* _Stated task_:
Find the word "exposures" in the listing; pull out each line holding it.

* _Provided data_:
====
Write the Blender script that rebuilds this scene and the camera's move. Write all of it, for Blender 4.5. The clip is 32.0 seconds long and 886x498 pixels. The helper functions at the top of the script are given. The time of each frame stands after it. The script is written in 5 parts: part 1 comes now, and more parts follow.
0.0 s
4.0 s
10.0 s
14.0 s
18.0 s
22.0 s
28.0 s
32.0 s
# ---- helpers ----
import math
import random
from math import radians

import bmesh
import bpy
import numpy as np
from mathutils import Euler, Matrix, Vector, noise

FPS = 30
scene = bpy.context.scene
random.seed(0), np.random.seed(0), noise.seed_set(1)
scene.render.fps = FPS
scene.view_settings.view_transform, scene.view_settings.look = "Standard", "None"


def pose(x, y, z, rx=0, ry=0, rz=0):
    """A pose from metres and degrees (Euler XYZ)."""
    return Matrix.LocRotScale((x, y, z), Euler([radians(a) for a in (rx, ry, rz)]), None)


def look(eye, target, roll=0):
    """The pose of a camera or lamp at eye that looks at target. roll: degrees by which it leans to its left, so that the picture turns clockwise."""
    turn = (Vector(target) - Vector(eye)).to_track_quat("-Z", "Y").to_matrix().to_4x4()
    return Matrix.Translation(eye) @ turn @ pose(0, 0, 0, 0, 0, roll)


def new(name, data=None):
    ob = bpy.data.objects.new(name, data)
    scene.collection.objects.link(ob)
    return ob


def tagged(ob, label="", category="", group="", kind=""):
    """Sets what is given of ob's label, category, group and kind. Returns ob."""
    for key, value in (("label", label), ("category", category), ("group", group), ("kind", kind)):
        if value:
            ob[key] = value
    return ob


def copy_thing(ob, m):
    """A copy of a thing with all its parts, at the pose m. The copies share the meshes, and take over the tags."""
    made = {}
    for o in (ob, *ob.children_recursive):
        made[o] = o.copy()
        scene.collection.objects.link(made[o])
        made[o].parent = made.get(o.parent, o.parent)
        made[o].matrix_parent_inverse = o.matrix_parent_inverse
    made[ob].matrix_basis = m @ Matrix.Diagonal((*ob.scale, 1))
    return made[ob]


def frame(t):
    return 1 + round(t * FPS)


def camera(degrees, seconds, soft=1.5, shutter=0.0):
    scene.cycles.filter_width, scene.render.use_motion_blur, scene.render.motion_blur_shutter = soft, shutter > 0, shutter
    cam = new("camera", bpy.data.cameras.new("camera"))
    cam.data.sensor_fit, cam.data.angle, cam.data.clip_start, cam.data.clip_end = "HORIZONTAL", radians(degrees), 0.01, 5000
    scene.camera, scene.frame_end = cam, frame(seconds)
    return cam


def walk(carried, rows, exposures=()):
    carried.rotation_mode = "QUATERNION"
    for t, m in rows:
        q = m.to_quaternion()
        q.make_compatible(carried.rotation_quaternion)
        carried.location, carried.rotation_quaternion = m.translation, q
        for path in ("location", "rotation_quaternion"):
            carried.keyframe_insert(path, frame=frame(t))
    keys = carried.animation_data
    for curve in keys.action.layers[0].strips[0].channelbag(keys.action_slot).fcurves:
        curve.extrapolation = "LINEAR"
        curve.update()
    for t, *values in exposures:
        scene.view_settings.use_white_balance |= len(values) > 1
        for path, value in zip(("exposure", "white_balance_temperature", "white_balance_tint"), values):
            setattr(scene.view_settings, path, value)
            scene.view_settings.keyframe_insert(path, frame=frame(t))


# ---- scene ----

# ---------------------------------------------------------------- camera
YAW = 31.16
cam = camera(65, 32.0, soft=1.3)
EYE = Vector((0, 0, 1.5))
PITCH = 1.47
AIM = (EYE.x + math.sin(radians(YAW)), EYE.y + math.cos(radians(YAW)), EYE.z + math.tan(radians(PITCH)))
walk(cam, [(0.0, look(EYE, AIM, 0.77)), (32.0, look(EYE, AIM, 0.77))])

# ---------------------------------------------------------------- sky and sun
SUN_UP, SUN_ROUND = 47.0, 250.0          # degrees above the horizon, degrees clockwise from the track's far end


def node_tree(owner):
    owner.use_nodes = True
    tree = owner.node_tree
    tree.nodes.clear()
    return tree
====
* _Solution to the exercise_:
def walk(carried, rows, exposures=()):
    for t, *values in exposures:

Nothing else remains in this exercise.